Oracle FAQ | Your Portal to the Oracle Knowledge Grid |
Home -> Community -> Usenet -> c.d.o.server -> Re: archiving records
Michel Cadot wrote:
> "Daud" <daud11_at_hotmail.com> a écrit dans le message de news: 1156821506.859600.301660_at_74g2000cwt.googlegroups.com...
>
> Michel Cadot wrote:
> > "Daud" <daud11_at_hotmail.com> a écrit dans le message de news: 1156760226.440981.312160_at_i42g2000cwa.googlegroups.com...
> > | >
> > | > Yes, *exactly*, 'assume'! *NO* guarantee whatsoever
> > | > as
> > | > a) you don't lock the table
> > | > b) you break up your *logical* transaction into multiple *physical*
> > | > transactions
> > | > Basic violations against the ACID concept.
> > | >
> > | > Please do not top post.
> > | >
> > |
> > | What do you mean? I don't understand. Why the table has to be locked?
> > | Those rows with colA = 'ABC' will not be updated. No rows with
> > | colA='ABC' will be inserted.
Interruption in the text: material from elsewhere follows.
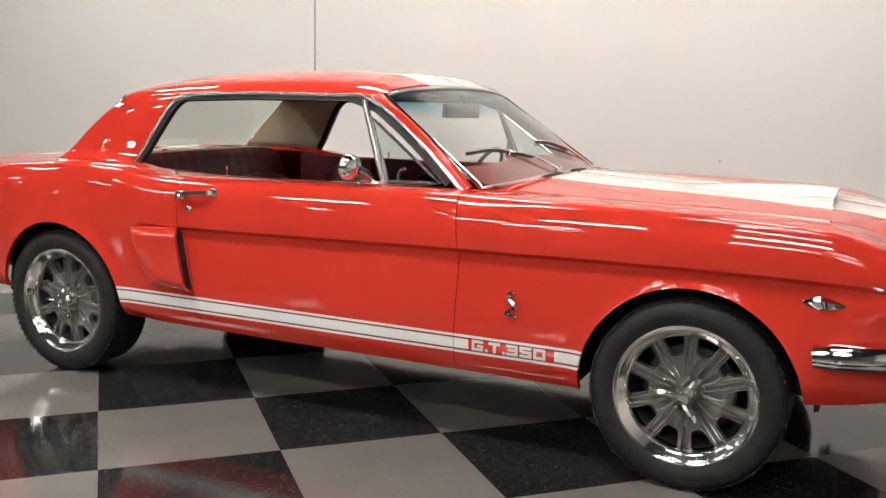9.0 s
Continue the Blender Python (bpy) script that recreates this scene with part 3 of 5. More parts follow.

So, why lock the whole table?
> > |
> >
> > What Sybrand said is unless you are alone on the database
> > you cannot guarantee a correct result with your procedure.
>
> Hi Michel,
>
> Thanks for your reply. So, if I am "alone", I will always get a correct
> result with the procedure above (modified procedure in my second post)?
> If you read my assumptions, it is like I am "alone" when the procedure
> is executed.
> I understand that there is no ordering/sequence when retrieving rows
> from a table (unless you use ordery by clause).
>
> Daud
>
> ---------------------------------------------------------------
>
> The only way to make sure your assumptions are true is to lock the table.
> And we are back to Sybrand answer.
With Oracle you are never alone. Even with table locking, might a delayed block cleanout set off by the select possibly give a different row set than the delete? Repeatable reads are not guaranteed across statements by default.